The request: Look through the lines below and extract any with the word "values".
==*==
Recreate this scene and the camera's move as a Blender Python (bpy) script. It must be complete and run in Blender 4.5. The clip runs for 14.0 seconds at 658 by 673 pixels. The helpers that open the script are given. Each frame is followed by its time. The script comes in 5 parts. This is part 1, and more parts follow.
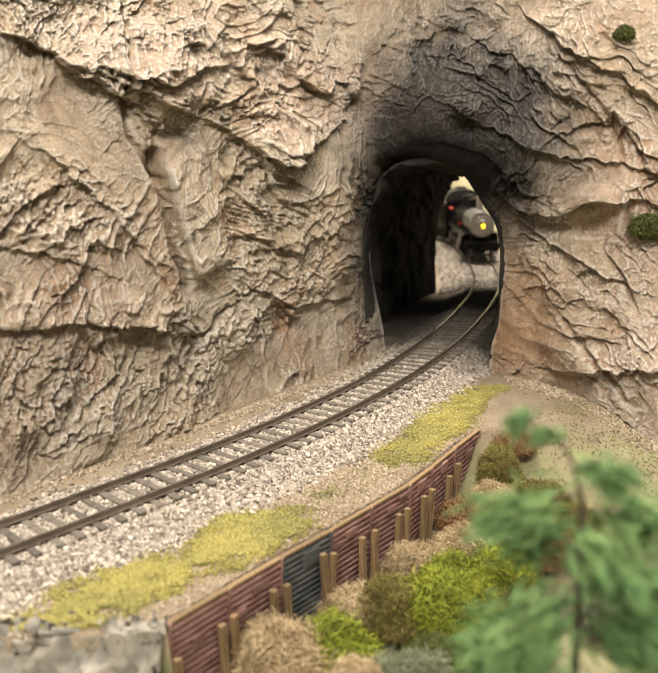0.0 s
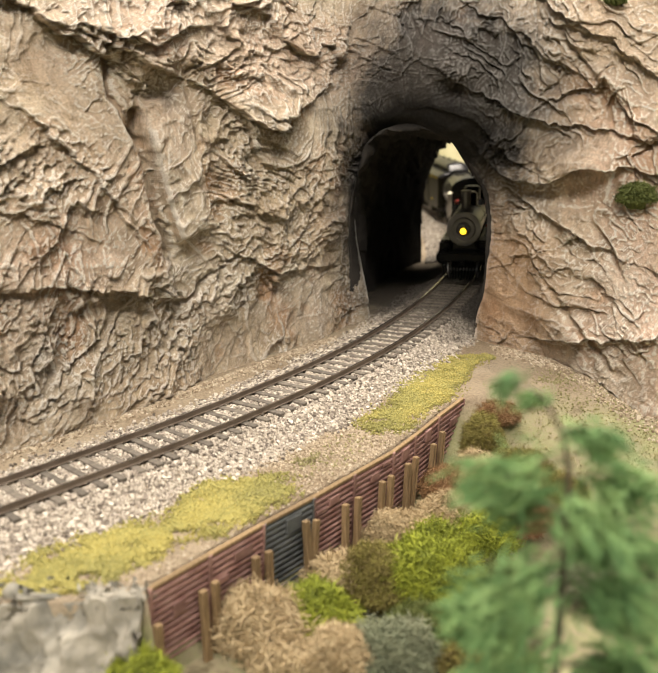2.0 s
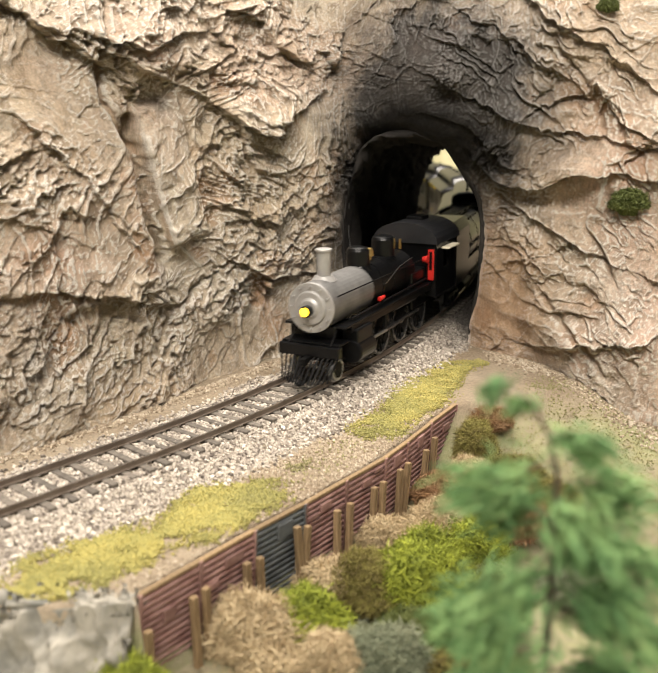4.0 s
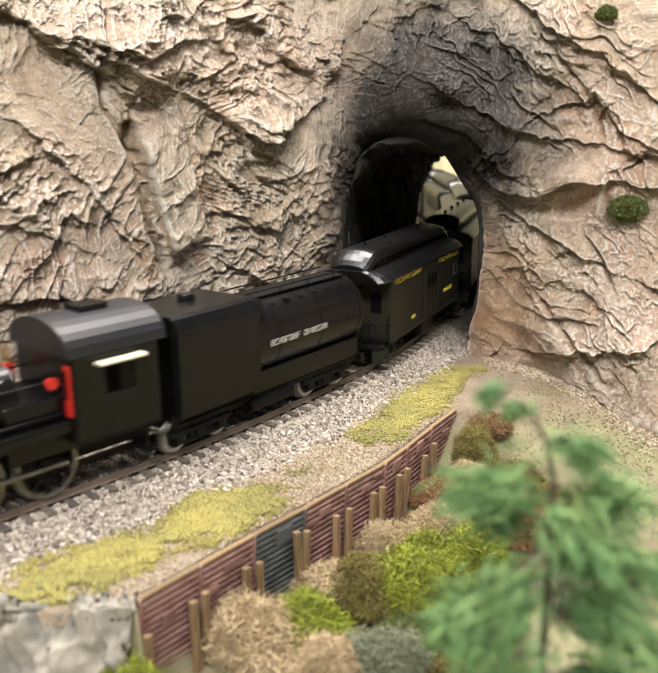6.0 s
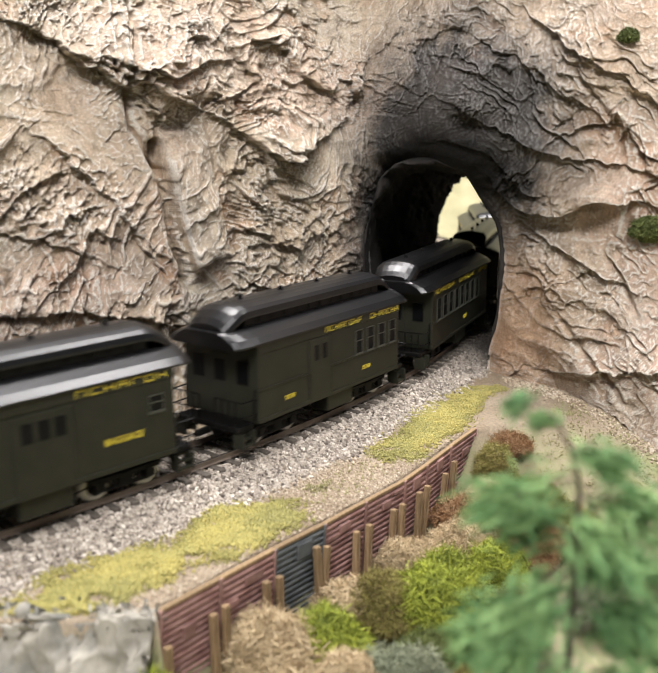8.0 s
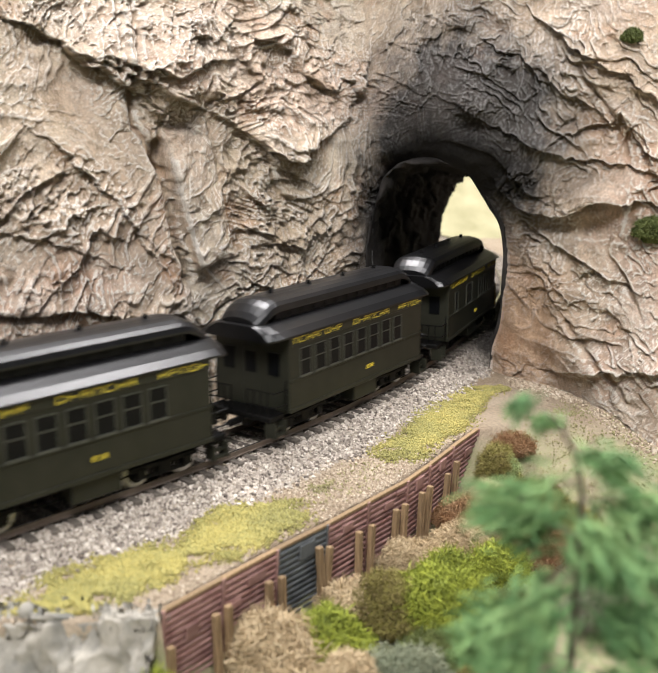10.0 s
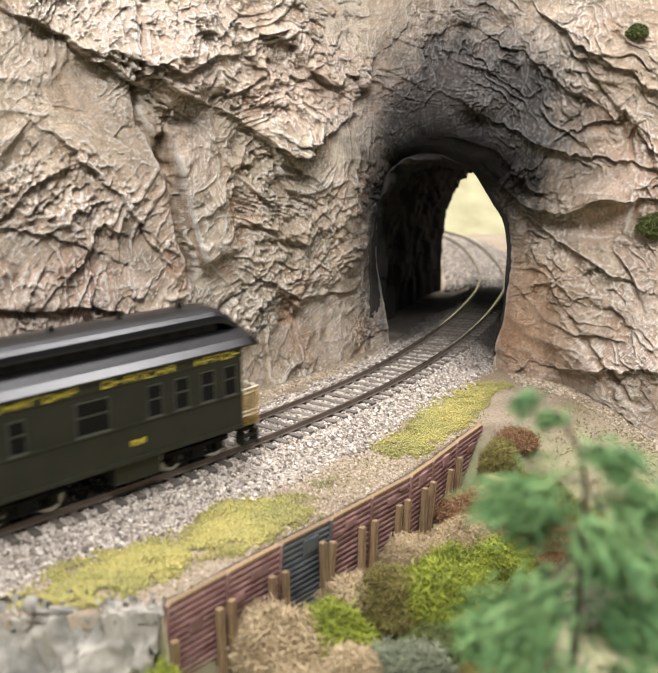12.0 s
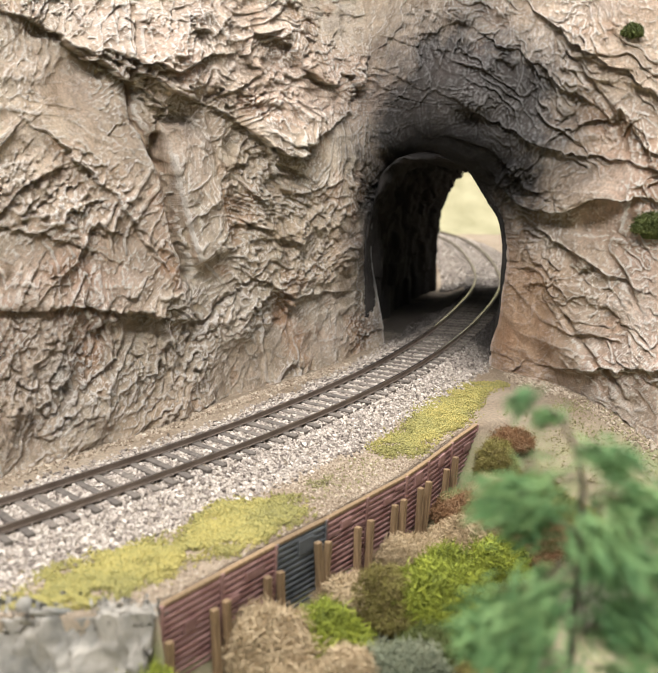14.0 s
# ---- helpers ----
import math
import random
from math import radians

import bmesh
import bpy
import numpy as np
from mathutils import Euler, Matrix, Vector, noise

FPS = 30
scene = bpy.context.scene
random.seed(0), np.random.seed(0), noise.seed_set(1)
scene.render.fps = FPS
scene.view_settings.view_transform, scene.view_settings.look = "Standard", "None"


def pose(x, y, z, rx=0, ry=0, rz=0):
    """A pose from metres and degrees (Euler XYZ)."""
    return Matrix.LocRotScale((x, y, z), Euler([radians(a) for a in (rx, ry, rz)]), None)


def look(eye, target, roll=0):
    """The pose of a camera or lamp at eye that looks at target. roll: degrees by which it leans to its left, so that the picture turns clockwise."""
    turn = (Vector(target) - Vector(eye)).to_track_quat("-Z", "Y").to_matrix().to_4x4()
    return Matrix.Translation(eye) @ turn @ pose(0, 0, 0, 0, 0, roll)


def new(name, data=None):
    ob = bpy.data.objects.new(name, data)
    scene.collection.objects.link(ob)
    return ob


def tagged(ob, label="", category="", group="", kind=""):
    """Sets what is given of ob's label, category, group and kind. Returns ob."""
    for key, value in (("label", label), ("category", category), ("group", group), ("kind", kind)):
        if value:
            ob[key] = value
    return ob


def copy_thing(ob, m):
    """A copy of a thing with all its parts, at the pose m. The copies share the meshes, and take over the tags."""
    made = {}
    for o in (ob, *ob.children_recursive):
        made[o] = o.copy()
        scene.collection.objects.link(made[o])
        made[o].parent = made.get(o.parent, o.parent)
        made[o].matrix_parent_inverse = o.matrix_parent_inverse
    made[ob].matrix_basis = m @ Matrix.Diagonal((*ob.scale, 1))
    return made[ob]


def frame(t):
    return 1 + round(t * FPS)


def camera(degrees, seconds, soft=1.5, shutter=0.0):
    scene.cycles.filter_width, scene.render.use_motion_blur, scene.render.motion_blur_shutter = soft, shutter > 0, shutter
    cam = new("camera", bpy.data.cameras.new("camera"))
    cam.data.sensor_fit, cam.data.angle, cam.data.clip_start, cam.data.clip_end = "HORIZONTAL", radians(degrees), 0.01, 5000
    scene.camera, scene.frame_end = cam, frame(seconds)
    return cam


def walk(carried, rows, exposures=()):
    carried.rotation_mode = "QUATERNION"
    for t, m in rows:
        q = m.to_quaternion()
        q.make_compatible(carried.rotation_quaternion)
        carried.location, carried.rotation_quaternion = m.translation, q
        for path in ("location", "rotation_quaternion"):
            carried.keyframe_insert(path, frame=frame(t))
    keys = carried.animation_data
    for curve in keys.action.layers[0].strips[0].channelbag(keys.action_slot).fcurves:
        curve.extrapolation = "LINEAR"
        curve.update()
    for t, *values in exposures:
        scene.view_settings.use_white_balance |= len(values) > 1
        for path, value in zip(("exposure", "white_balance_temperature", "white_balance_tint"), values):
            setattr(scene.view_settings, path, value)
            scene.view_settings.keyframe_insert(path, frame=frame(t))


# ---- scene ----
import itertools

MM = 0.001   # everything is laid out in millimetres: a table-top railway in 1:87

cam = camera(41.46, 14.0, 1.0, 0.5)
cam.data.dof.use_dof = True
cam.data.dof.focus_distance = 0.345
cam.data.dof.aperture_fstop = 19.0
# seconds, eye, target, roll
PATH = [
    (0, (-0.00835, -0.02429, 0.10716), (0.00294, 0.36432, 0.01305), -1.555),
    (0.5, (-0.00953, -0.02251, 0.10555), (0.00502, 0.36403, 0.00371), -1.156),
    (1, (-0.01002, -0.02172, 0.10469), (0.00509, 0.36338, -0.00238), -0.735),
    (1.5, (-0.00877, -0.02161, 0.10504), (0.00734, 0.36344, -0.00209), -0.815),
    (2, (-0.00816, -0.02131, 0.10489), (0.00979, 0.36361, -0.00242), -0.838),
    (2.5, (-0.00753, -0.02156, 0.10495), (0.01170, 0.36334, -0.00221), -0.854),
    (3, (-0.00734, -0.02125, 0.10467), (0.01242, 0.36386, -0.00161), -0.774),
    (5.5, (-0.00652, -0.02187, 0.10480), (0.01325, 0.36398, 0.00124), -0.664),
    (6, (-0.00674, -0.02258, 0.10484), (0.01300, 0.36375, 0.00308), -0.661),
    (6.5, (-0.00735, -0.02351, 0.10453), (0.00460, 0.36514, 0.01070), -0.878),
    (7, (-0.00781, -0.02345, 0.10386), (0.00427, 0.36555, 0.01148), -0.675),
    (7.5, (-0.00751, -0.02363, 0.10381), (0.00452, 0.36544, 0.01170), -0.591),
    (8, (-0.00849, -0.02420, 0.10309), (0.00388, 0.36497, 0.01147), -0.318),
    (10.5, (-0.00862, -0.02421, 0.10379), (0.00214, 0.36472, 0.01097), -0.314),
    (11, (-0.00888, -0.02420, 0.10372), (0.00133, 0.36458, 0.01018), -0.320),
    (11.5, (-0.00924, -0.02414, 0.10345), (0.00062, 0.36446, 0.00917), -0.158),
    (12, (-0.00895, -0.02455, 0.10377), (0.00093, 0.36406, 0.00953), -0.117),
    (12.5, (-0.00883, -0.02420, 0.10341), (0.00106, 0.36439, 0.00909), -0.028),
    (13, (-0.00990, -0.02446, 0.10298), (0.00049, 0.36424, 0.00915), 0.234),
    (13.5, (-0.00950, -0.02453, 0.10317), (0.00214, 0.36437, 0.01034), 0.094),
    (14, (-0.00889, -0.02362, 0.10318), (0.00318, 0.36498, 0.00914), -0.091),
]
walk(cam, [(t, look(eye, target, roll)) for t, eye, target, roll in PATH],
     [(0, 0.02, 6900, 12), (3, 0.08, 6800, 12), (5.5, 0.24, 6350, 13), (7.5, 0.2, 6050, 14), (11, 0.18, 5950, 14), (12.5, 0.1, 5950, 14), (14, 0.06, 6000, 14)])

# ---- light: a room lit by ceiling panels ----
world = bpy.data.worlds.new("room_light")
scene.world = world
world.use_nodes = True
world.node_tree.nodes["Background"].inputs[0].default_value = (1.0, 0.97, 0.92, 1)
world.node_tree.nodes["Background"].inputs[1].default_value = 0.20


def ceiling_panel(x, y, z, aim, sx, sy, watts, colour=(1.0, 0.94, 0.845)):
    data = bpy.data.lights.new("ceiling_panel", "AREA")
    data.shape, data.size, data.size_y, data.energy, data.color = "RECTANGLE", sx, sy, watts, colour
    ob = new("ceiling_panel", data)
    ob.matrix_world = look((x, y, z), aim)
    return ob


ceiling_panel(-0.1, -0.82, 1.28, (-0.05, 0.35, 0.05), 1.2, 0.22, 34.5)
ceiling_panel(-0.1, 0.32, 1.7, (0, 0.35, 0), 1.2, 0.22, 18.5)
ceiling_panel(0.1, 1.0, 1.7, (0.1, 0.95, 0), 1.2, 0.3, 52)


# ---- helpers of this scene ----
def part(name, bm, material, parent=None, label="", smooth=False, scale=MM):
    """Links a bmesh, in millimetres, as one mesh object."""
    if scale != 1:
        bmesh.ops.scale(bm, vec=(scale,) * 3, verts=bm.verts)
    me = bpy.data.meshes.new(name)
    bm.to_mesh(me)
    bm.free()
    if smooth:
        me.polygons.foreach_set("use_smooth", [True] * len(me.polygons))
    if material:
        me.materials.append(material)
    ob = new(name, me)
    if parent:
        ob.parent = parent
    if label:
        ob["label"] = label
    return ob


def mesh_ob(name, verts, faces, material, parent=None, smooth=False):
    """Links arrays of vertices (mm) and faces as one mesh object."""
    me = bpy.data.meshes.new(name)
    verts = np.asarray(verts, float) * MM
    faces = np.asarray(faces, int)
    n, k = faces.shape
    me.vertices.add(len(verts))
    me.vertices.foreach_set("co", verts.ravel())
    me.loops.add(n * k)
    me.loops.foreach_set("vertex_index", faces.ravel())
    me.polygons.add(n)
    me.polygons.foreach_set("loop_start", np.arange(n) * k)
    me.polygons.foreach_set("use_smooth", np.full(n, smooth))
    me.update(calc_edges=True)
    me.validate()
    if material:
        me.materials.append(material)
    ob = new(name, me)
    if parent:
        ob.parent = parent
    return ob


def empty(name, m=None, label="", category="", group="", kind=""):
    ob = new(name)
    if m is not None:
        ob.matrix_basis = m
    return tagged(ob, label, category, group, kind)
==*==
Result of the task:
    for t, *values in exposures:
        scene.view_settings.use_white_balance |= len(values) > 1
        for path, value in zip(("exposure", "white_balance_temperature", "white_balance_tint"), values):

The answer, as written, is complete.